* SUPPLIED DATA:
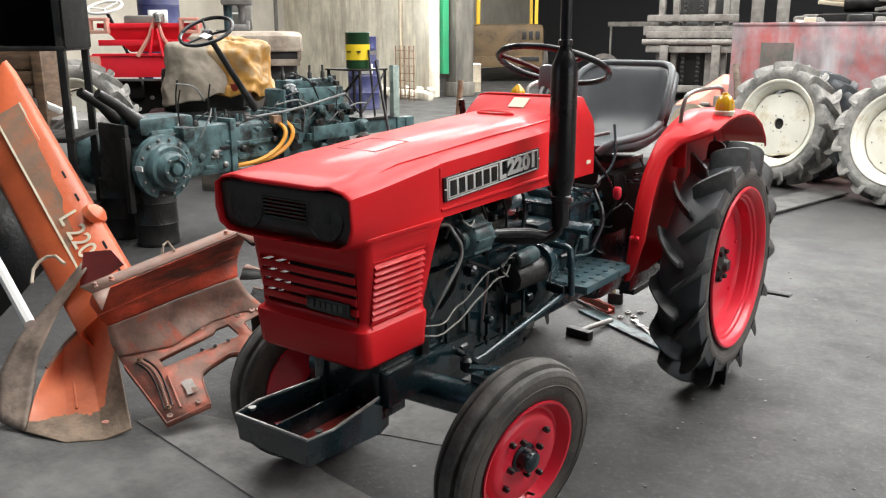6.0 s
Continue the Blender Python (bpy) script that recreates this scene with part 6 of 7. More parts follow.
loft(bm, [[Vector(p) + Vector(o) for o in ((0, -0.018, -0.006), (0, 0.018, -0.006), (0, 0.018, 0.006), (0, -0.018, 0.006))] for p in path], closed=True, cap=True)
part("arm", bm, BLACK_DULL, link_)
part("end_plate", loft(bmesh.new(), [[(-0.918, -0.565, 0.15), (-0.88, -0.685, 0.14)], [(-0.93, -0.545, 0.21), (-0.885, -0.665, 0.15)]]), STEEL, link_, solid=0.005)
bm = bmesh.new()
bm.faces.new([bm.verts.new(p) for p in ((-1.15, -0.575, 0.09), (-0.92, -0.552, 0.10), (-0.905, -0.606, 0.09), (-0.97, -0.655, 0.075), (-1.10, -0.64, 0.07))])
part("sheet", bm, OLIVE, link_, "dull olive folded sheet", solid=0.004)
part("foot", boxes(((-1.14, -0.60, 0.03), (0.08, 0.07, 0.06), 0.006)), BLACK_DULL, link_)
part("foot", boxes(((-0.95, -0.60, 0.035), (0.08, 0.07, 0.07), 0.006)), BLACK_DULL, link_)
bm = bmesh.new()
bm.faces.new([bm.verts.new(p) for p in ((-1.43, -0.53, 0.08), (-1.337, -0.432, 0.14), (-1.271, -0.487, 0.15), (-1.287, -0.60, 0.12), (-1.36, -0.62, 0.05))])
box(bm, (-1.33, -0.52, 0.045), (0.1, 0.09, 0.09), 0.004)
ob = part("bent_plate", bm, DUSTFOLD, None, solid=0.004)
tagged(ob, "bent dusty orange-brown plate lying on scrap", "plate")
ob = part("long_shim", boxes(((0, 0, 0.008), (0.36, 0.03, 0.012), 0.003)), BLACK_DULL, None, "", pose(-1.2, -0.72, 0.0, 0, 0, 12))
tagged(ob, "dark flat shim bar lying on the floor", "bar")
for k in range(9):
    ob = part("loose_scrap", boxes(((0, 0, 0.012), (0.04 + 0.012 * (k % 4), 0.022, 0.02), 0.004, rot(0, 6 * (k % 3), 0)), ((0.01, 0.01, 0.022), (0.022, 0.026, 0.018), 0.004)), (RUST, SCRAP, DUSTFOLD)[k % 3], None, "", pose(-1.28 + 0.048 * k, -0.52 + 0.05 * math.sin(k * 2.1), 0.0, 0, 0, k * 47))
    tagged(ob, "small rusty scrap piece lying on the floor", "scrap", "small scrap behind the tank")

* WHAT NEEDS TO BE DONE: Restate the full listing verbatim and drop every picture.

* EXERCISE ANSWER:
6.0 s
Continue the Blender Python (bpy) script that recreates this scene with part 6 of 7. More parts follow.
loft(bm, [[Vector(p) + Vector(o) for o in ((0, -0.018, -0.006), (0, 0.018, -0.006), (0, 0.018, 0.006), (0, -0.018, 0.006))] for p in path], closed=True, cap=True)
part("arm", bm, BLACK_DULL, link_)
part("end_plate", loft(bmesh.new(), [[(-0.918, -0.565, 0.15), (-0.88, -0.685, 0.14)], [(-0.93, -0.545, 0.21), (-0.885, -0.665, 0.15)]]), STEEL, link_, solid=0.005)
bm = bmesh.new()
bm.faces.new([bm.verts.new(p) for p in ((-1.15, -0.575, 0.09), (-0.92, -0.552, 0.10), (-0.905, -0.606, 0.09), (-0.97, -0.655, 0.075), (-1.10, -0.64, 0.07))])
part("sheet", bm, OLIVE, link_, "dull olive folded sheet", solid=0.004)
part("foot", boxes(((-1.14, -0.60, 0.03), (0.08, 0.07, 0.06), 0.006)), BLACK_DULL, link_)
part("foot", boxes(((-0.95, -0.60, 0.035), (0.08, 0.07, 0.07), 0.006)), BLACK_DULL, link_)
bm = bmesh.new()
bm.faces.new([bm.verts.new(p) for p in ((-1.43, -0.53, 0.08), (-1.337, -0.432, 0.14), (-1.271, -0.487, 0.15), (-1.287, -0.60, 0.12), (-1.36, -0.62, 0.05))])
box(bm, (-1.33, -0.52, 0.045), (0.1, 0.09, 0.09), 0.004)
ob = part("bent_plate", bm, DUSTFOLD, None, solid=0.004)
tagged(ob, "bent dusty orange-brown plate lying on scrap", "plate")
ob = part("long_shim", boxes(((0, 0, 0.008), (0.36, 0.03, 0.012), 0.003)), BLACK_DULL, None, "", pose(-1.2, -0.72, 0.0, 0, 0, 12))
tagged(ob, "dark flat shim bar lying on the floor", "bar")
for k in range(9):
    ob = part("loose_scrap", boxes(((0, 0, 0.012), (0.04 + 0.012 * (k % 4), 0.022, 0.02), 0.004, rot(0, 6 * (k % 3), 0)), ((0.01, 0.01, 0.022), (0.022, 0.026, 0.018), 0.004)), (RUST, SCRAP, DUSTFOLD)[k % 3], None, "", pose(-1.28 + 0.048 * k, -0.52 + 0.05 * math.sin(k * 2.1), 0.0, 0, 0, k * 47))
    tagged(ob, "small rusty scrap piece lying on the floor", "scrap", "small scrap behind the tank")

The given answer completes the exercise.